Filan on Foley: Who knew what and when?
Were the House's failures illegal as well as immoral?
The startling revelation that Congressman Kolbe knew about former Congressman Foley's x-rated internet exchanges as far back as 2000 simply confirms what I have suspected all along: Foley's proclivities were no secret in Washington, D.C.
Two questions must be answered: First, did Foley commit any crimes, and second, who knew what and when? A full investigation into Foley's conduct must be launched.
While Foley's Internet exchanges may not be a crime in and of themselves, it remains to be seen what other crimes, if any, he did commit. Clearly the age disparity between Foley and the pages calls into question the legality of their contact. The legal age of consent in Washington, D.C. is 16. If the page was 16 and over, and was in Washington, D.C., and was consenting, then Foley may not have committed any crime. If all the page did with Foley was chat online, there may be no crime. Even if there was sexual contact, there may be no crime. But what else did Foley do, with whom, and when, and where? The age of consent varies from state to state, and ranges from 16 to 18. If Foley had sexual contact with a page under the age of 18, in a state where the age of consent is 18, Foley may have committed a crime. We can expect that more pages are going to come forward, and we can expect the investigation to seek out all former pages. The bottom line is we need to know. Based on the Internet exchanges, I think probable cause exists to search Foley's computers to see if there is evidence of criminal activity.

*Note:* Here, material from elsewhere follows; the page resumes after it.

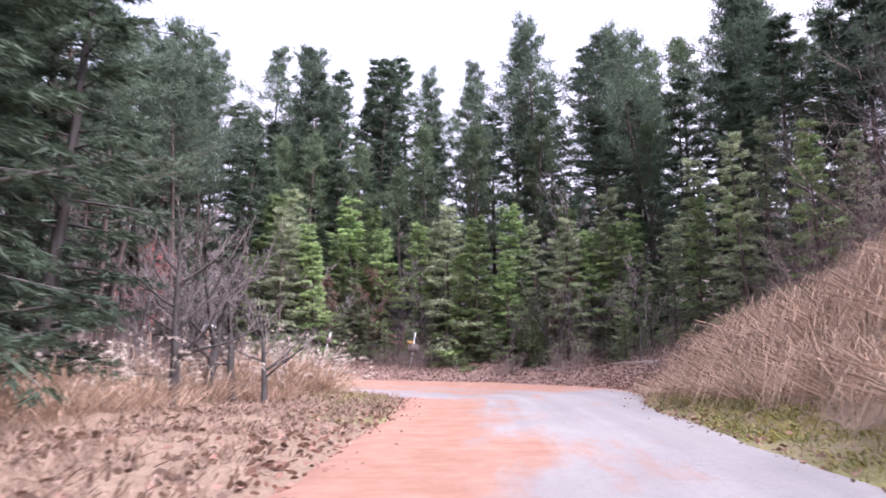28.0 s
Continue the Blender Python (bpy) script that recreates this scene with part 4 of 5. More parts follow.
def conifer(seed, tall=12.0, foot=0.17, bare=0.35, width=0.24, limbs=60, clumps=8, tufts=11, size=0.42, mat=NEEDLE, shape="pine", bark=BARK_PINE, droop=0.0, taper=0.8, slim=0.21):
    """A pine with open tiers (shape pine) or a dense pointed fir (shape fir)."""
    rng = np.random.RandomState(seed)
    wood, arms, leaf = Soup(), Soup(), Soup()
    trunk = bent((0, 0, -0.4), (*rng.normal(0, 0.03, 2), 1), tall, rng, 10, 0.3, 0.025)
    rad = np.linspace(1, 0.08, 10) * foot
    rad[0] *= 1.3
    wood.tube(trunk, rad, 8)
    cl, cw = [], []
    dead = 8 if bare > 0.2 else 0
    for k in range(limbs + dead):
        stub = k >= limbs
        u = rng.uniform(0.12, bare) if stub else bare + (0.985 - bare) * ((k + rng.rand()) / limbs) ** 0.95
        i = min(int(u * 9), 8)
        p = trunk[i] + (trunk[i + 1] - trunk[i]) * (u * 9 - i)
        a = k * 2.4 + rng.uniform(-0.5, 0.5)
        v = (u - bare) / (1 - bare)
        if shape == "fir":
            ln, rise = tall * width * (1 - v) ** taper * rng.uniform(0.55, 1.2) + 0.3, -0.12 + 0.75 * v
        else:
            ln, rise = tall * width * (0.45 + 0.75 * math.sin(math.pi * min(1, 0.25 + v * 0.75))) * (1.05 - v * 0.75) * rng.uniform(0.45, 1.25), 0.02 + 0.38 * v
        ln *= 0.78 + 0.22 * math.sin(u * tall * 1.3 + a + seed) + 0.18 * math.sin(2 * a + seed * 1.7)
        if stub:
            ln, rise = tall * 0.07 * rng.uniform(0.4, 1.2), -0.1
        rise += rng.uniform(-0.16, 0.16)
        limb = bent(p, (math.cos(a), math.sin(a), rise - droop), ln, rng, 5, 0.25 if shape == "pine" else -0.1, 0.09)
        r0 = max(0.012, np.interp(u, np.linspace(0, 1, 10), rad) * 0.33)
        arms.tube(limb[::2], np.linspace(r0, 0.008, 3), 4, False)
        if stub:
            continue
        flat = unit(np.cross(limb[-1] - limb[0], UP))
        lo = 0.18 if shape == "pine" else 0.1
        for c_ in range(clumps):
            q = lo + (1 - lo) * ((c_ + rng.rand()) / clumps) ** (0.7 if shape == "pine" else 0.85)
            j = min(int(q * 4), 3)
            c = limb[j] + (limb[j + 1] - limb[j]) * (q * 4 - j)
            out = unit(limb[j + 1] - limb[j])
            if shape == "pine":
                d = out * 0.5 + flat * rng.uniform(-1.2, 1.2) + UP * rng.uniform(-0.15, 0.5)
                sl = rng.uniform(0.25, 0.9) * (0.42 + 0.16 * ln)
            else:
                d = out * 0.75 + flat * (0.85 if c_ % 2 else -0.85) * rng.uniform(0.6, 1.1) + UP * rng.uniform(-0.32, 0.08)
                sl = (0.22 + 0.42 * ln * (1.05 - q)) * rng.uniform(0.6, 1.15)
            cl.append(c)
            cw.append(unit(d) * sl)
    cl, cw = np.array(cl), np.array(cw)
    u = rng.uniform(0.05, 1.0, (len(cl), tufts, 1))
    base = (cl[:, None] + cw[:, None] * u).reshape(-1, 3)
    base[:, 2] -= (0.12 * u[..., 0] ** 2 * np.linalg.norm(cw, axis=1)[:, None]).ravel() * (shape == "fir")
    base += rng.normal(0, size * (0.42 if shape == "pine" else 0.16), base.shape) * (1, 1, 0.7)
    run = np.repeat(unit(cw), tufts, 0)
    if shape == "pine":
        way = run * 0.5 + rng.normal(0, 0.8, base.shape) + UP * 0.15
        leaf.needles(base, way, size * rng.uniform(0.6, 1.25, len(base)), size * 0.17, rng, 0.25)
    else:
        turn = unit(np.cross(run, UP)) * np.where(rng.rand(len(base), 1) < 0.5, 1, -1)
        way = run * 0.75 + turn * rng.uniform(0.3, 0.9, (len(base), 1)) + rng.normal(0, 0.2, base.shape) - UP * 0.1
        leaf.needles(base, way, size * rng.uniform(0.6, 1.3, len(base)), size * slim, rng, 0.8)
    return wood.mesh("trunk", bark, True), arms.mesh("limbs", bark, True), leaf.mesh("crown", mat)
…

I also want to know what else is on Foley's computer. Foley says he is not a pedophile. Typically, pedophiles are attracted to children under thirteen, but some are attracted to teens. Very often older men who are attracted to younger boys and teens possess child pornography, which is a crime.
Authorities need to have access to all of Foley's computers, including both his House and his personal computers. Nothing has been subpoenaed yet, thus nothing needs to be preserved, and Foley could be purging everything as I write this. While he has stated that he intends to fully cooperate with the investigation, including preserving his computers, we all know five minutes with a good defense lawyer will nix that sentiment.
The defense could raise a doctrine known as the "Speech or Debate Clause" (Article I, Section 6, Clause 1) of the U.S. Constitution in order to defeat any attempt to search Foley's computers. This clause says that :
"…shall in all Cases, except Treason, Felony, and Breach of the Peace, be privileged from Arrest during their attendance at the Session of their Respective Houses, and in going to and from the same, and for any Speech or Debate in either House, they shall not be questioned in any other Place."
The reason for this clause is to prevent a president, or any other official of the executive branch, from arresting a member on a pretext to prevent them from voting a certain way.
The exception to this clause is the commission of a felony, and if Foley committed a felony, then this clause does not apply to him. The problem is that we don't know whether he committed a felony or not until we search and seize his computers and launch the investigation. If the Speech and Debate Clause successfully shields Foley from investigation, and I don't think it does, then he will have hidden his predatory behavior in the House, the very House that belongs to the people Foley was sent to govern and safeguard. It is ironic that in this very House, Foley worked on legislation designed to safeguard children from online sexual predators. Foley was like the fox guarding the chicken coop.
We also need to know who knew what and when. While Foley's conduct may or may not rise to the level of criminal conduct, based on what we know now, it appears that it was inappropriate. And while immoral and inappropriate are not always illegal, knowing about wrongdoing and covering it up, or doing nothing to prevent it, is both immoral and inappropriate. We need to find out if the House's failure to protect the pages from the seemingly predatory actions of one of its members is also illegal.